*Problem description*
Retype, exactly as they stand, the lines from the start of the data to the line that contains "0.001), RED, wh)", both ends included. Leave the pictures out.
-------
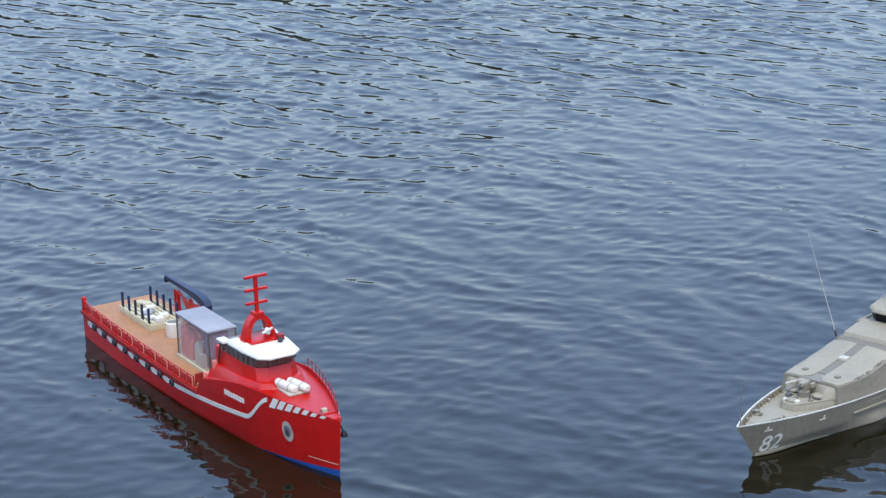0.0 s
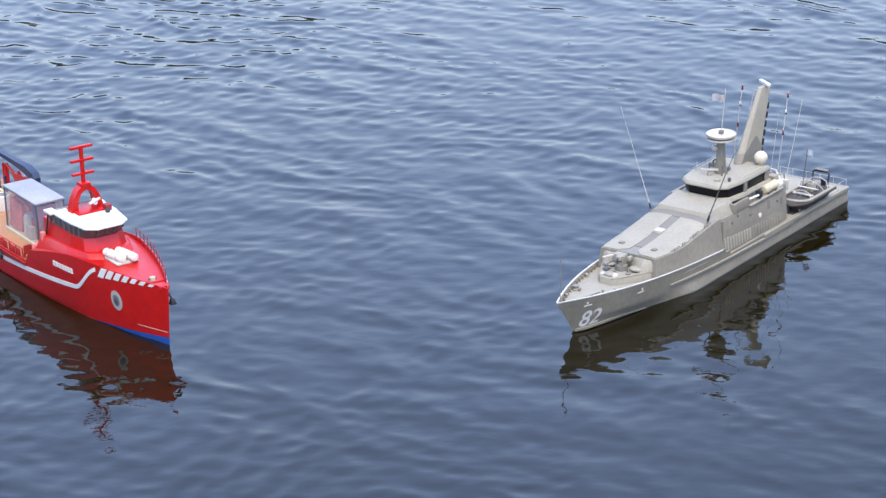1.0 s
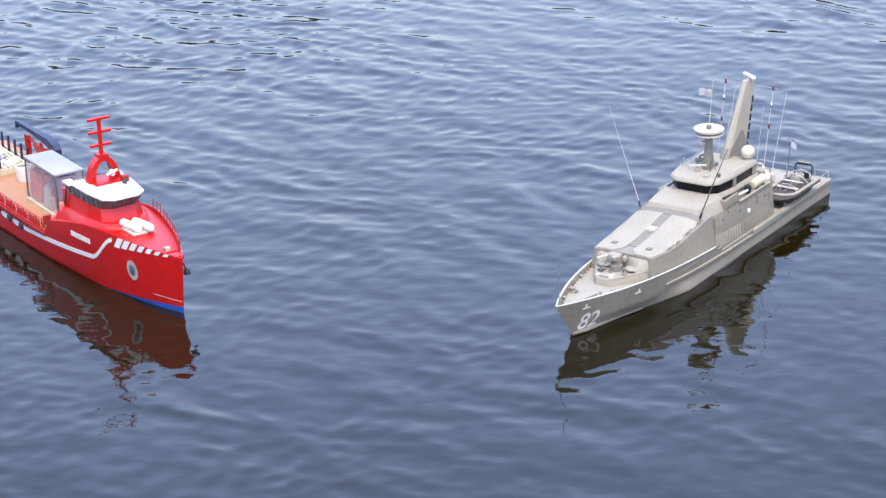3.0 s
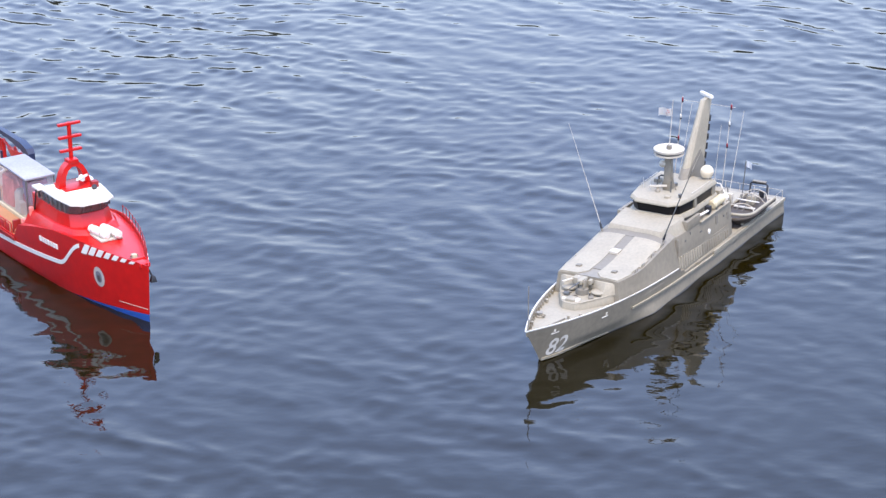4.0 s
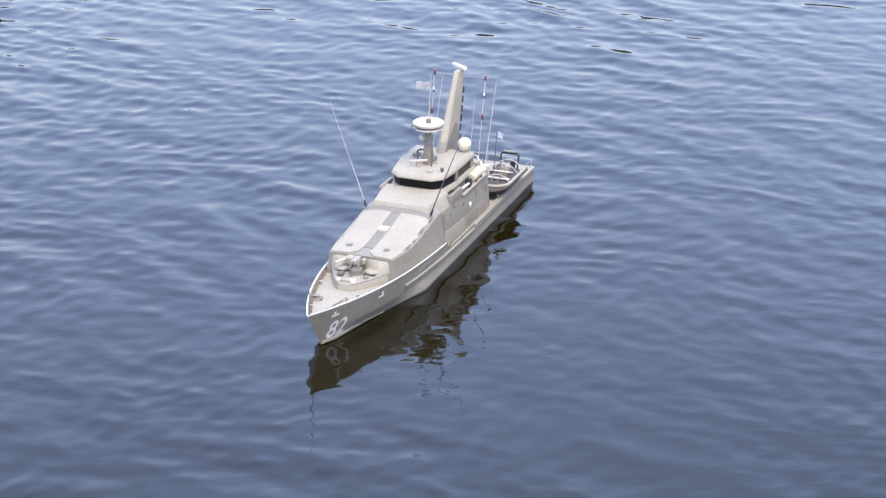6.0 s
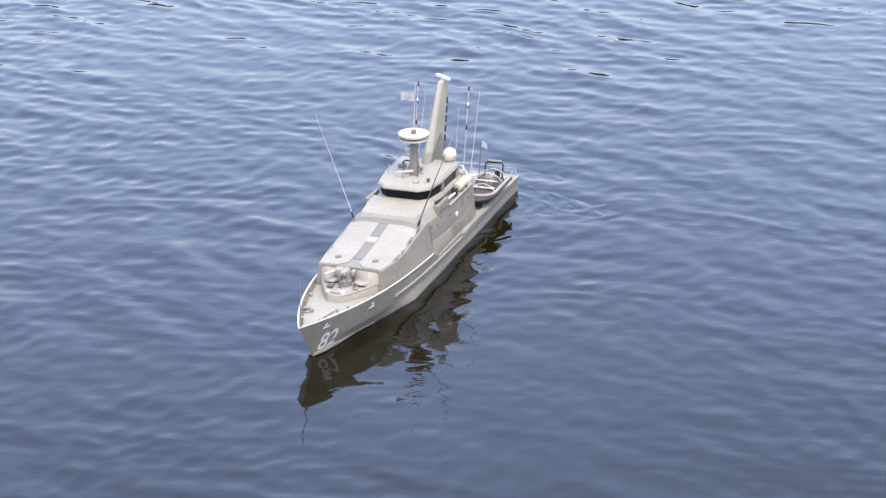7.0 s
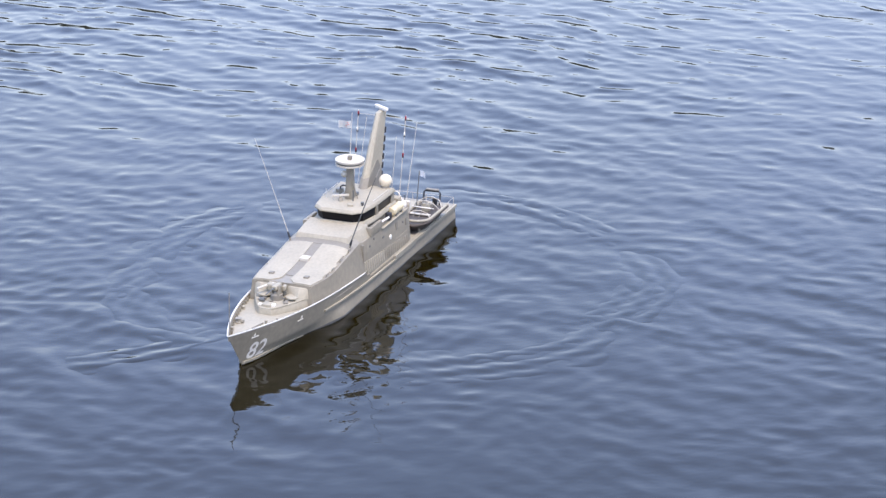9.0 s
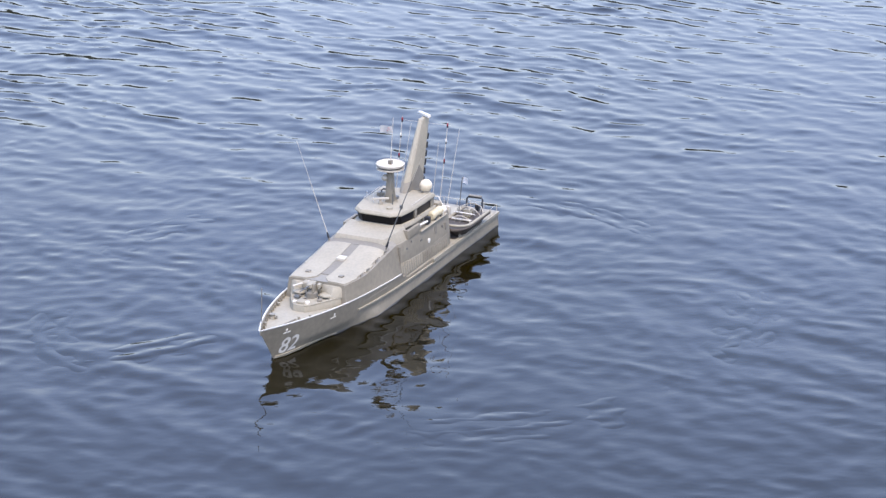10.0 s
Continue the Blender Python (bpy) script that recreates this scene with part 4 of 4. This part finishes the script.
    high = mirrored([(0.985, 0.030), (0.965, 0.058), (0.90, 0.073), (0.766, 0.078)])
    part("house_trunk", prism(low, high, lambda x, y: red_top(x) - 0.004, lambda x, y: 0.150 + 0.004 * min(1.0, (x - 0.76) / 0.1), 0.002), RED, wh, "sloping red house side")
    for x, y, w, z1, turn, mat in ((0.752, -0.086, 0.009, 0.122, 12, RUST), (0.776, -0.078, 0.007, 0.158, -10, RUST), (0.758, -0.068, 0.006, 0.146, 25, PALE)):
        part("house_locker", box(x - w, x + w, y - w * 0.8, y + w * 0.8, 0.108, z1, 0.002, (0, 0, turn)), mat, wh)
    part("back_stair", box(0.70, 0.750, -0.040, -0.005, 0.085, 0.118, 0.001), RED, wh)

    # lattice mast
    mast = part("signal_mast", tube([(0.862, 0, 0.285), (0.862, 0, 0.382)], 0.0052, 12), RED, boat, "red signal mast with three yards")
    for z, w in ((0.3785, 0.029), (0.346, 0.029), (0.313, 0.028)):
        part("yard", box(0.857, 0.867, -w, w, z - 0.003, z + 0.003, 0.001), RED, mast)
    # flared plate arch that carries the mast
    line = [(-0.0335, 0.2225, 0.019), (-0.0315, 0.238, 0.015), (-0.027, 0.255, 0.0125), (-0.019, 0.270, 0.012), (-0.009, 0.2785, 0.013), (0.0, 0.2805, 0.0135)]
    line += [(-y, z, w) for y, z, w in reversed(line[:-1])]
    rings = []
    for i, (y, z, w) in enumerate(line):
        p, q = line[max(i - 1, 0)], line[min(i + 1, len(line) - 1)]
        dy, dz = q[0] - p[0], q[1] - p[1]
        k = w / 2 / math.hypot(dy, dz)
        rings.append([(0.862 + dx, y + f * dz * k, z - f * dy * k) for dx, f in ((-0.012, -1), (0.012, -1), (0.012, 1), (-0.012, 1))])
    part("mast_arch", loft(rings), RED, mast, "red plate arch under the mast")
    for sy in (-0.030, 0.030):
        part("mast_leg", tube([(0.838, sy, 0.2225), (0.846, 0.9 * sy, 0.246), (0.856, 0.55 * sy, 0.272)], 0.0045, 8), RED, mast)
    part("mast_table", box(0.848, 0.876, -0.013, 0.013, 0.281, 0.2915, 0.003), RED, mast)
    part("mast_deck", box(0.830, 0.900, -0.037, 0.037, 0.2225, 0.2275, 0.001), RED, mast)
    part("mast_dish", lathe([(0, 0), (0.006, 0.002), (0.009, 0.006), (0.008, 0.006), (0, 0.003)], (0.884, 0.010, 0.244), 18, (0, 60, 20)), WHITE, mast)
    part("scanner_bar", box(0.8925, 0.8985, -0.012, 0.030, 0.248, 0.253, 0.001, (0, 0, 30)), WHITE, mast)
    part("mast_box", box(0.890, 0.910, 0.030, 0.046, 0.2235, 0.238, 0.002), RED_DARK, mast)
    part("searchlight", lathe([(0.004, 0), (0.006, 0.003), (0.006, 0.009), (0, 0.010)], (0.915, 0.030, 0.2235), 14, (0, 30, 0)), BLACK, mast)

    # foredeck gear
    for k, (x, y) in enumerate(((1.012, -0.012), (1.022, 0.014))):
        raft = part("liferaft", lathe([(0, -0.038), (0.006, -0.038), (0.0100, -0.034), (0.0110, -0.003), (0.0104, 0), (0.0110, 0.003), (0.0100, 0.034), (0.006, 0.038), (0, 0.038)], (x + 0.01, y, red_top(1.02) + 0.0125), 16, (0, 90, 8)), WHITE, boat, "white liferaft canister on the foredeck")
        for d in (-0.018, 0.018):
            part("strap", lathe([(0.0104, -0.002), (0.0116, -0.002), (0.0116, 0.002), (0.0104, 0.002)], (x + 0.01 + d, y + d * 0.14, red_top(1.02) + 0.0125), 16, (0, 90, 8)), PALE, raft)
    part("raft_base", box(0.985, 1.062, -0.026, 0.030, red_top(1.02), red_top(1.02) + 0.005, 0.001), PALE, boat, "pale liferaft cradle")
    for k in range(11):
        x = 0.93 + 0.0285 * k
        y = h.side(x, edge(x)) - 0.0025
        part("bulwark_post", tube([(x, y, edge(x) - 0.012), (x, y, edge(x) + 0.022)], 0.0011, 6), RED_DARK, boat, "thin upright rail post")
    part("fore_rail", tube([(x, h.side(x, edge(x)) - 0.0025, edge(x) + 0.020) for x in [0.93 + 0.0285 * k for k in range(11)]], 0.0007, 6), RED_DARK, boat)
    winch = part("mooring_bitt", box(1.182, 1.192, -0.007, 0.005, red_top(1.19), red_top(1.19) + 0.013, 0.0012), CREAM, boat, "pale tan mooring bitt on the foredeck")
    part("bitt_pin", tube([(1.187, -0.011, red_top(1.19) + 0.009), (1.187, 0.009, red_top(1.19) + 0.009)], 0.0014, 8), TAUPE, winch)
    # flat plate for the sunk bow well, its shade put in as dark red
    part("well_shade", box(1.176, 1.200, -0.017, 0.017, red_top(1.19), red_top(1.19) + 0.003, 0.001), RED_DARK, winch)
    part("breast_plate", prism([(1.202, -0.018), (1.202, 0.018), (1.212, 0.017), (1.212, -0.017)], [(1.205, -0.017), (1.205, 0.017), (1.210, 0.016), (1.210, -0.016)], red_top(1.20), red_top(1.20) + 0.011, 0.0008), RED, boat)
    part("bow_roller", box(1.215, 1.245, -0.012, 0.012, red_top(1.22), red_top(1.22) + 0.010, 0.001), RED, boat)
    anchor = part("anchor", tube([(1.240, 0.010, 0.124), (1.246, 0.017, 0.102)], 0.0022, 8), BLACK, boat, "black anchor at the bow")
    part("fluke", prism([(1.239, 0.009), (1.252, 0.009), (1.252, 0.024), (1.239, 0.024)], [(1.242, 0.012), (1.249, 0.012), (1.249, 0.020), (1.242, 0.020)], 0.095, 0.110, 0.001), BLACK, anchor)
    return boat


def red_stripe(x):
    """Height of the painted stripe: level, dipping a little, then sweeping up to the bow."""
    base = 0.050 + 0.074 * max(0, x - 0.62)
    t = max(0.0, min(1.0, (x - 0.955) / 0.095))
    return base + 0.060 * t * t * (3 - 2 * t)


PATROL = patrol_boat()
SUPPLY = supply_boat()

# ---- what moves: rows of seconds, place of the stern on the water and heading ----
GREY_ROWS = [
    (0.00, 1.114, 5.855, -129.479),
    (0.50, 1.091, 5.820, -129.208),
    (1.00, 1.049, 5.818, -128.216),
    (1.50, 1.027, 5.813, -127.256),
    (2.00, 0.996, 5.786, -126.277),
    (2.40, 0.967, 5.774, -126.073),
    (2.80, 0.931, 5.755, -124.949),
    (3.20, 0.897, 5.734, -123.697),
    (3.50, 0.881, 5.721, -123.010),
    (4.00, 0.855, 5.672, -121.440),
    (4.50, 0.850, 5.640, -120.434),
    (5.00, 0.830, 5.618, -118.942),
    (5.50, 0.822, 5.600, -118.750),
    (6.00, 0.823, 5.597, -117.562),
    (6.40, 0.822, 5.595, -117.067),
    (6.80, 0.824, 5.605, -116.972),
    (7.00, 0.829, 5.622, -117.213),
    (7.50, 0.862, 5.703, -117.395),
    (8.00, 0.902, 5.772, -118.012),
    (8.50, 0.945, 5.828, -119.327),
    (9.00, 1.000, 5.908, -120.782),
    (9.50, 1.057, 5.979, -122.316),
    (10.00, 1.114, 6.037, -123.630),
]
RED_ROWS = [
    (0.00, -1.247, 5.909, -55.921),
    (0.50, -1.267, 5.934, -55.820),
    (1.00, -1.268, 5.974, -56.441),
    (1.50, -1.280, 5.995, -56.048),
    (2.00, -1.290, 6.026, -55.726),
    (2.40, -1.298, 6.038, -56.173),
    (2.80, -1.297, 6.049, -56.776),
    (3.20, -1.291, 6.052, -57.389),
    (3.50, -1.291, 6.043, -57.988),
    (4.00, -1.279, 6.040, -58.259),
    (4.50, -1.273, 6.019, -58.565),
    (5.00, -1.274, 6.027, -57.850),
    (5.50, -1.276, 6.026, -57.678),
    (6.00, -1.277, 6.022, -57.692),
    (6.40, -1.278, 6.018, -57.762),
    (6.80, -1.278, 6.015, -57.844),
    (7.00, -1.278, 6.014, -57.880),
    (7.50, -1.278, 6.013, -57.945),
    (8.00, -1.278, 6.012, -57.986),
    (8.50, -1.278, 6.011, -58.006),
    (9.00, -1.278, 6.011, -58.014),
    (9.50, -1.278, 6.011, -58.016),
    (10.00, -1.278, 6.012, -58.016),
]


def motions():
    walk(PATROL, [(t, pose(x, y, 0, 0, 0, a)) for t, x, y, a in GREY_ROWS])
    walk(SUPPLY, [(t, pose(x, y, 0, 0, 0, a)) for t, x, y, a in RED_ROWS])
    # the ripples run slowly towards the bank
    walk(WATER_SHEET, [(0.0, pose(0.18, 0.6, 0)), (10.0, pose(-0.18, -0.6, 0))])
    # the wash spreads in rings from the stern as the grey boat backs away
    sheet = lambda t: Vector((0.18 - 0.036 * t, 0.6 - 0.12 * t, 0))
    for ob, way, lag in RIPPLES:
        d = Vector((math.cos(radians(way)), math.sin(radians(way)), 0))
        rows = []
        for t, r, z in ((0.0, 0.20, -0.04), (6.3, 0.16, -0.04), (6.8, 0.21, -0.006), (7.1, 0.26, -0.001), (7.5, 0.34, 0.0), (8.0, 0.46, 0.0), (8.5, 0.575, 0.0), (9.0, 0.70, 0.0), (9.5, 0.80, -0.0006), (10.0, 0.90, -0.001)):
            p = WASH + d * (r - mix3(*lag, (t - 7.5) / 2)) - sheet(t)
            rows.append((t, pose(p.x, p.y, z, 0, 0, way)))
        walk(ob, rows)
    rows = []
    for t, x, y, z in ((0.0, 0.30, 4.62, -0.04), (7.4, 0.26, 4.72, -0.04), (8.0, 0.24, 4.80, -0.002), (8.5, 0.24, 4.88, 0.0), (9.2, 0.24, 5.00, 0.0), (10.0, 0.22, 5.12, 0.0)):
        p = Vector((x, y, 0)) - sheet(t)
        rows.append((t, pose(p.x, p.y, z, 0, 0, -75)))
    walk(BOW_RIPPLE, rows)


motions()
-------
*Task result*
0.0 s
1.0 s
3.0 s
4.0 s
6.0 s
7.0 s
9.0 s
10.0 s
Continue the Blender Python (bpy) script that recreates this scene with part 4 of 4. This part finishes the script.
    high = mirrored([(0.985, 0.030), (0.965, 0.058), (0.90, 0.073), (0.766, 0.078)])
    part("house_trunk", prism(low, high, lambda x, y: red_top(x) - 0.004, lambda x, y: 0.150 + 0.004 * min(1.0, (x - 0.76) / 0.1), 0.002), RED, wh, "sloping red house side")
    for x, y, w, z1, turn, mat in ((0.752, -0.086, 0.009, 0.122, 12, RUST), (0.776, -0.078, 0.007, 0.158, -10, RUST), (0.758, -0.068, 0.006, 0.146, 25, PALE)):
        part("house_locker", box(x - w, x + w, y - w * 0.8, y + w * 0.8, 0.108, z1, 0.002, (0, 0, turn)), mat, wh)
    part("back_stair", box(0.70, 0.750, -0.040, -0.005, 0.085, 0.118, 0.001), RED, wh)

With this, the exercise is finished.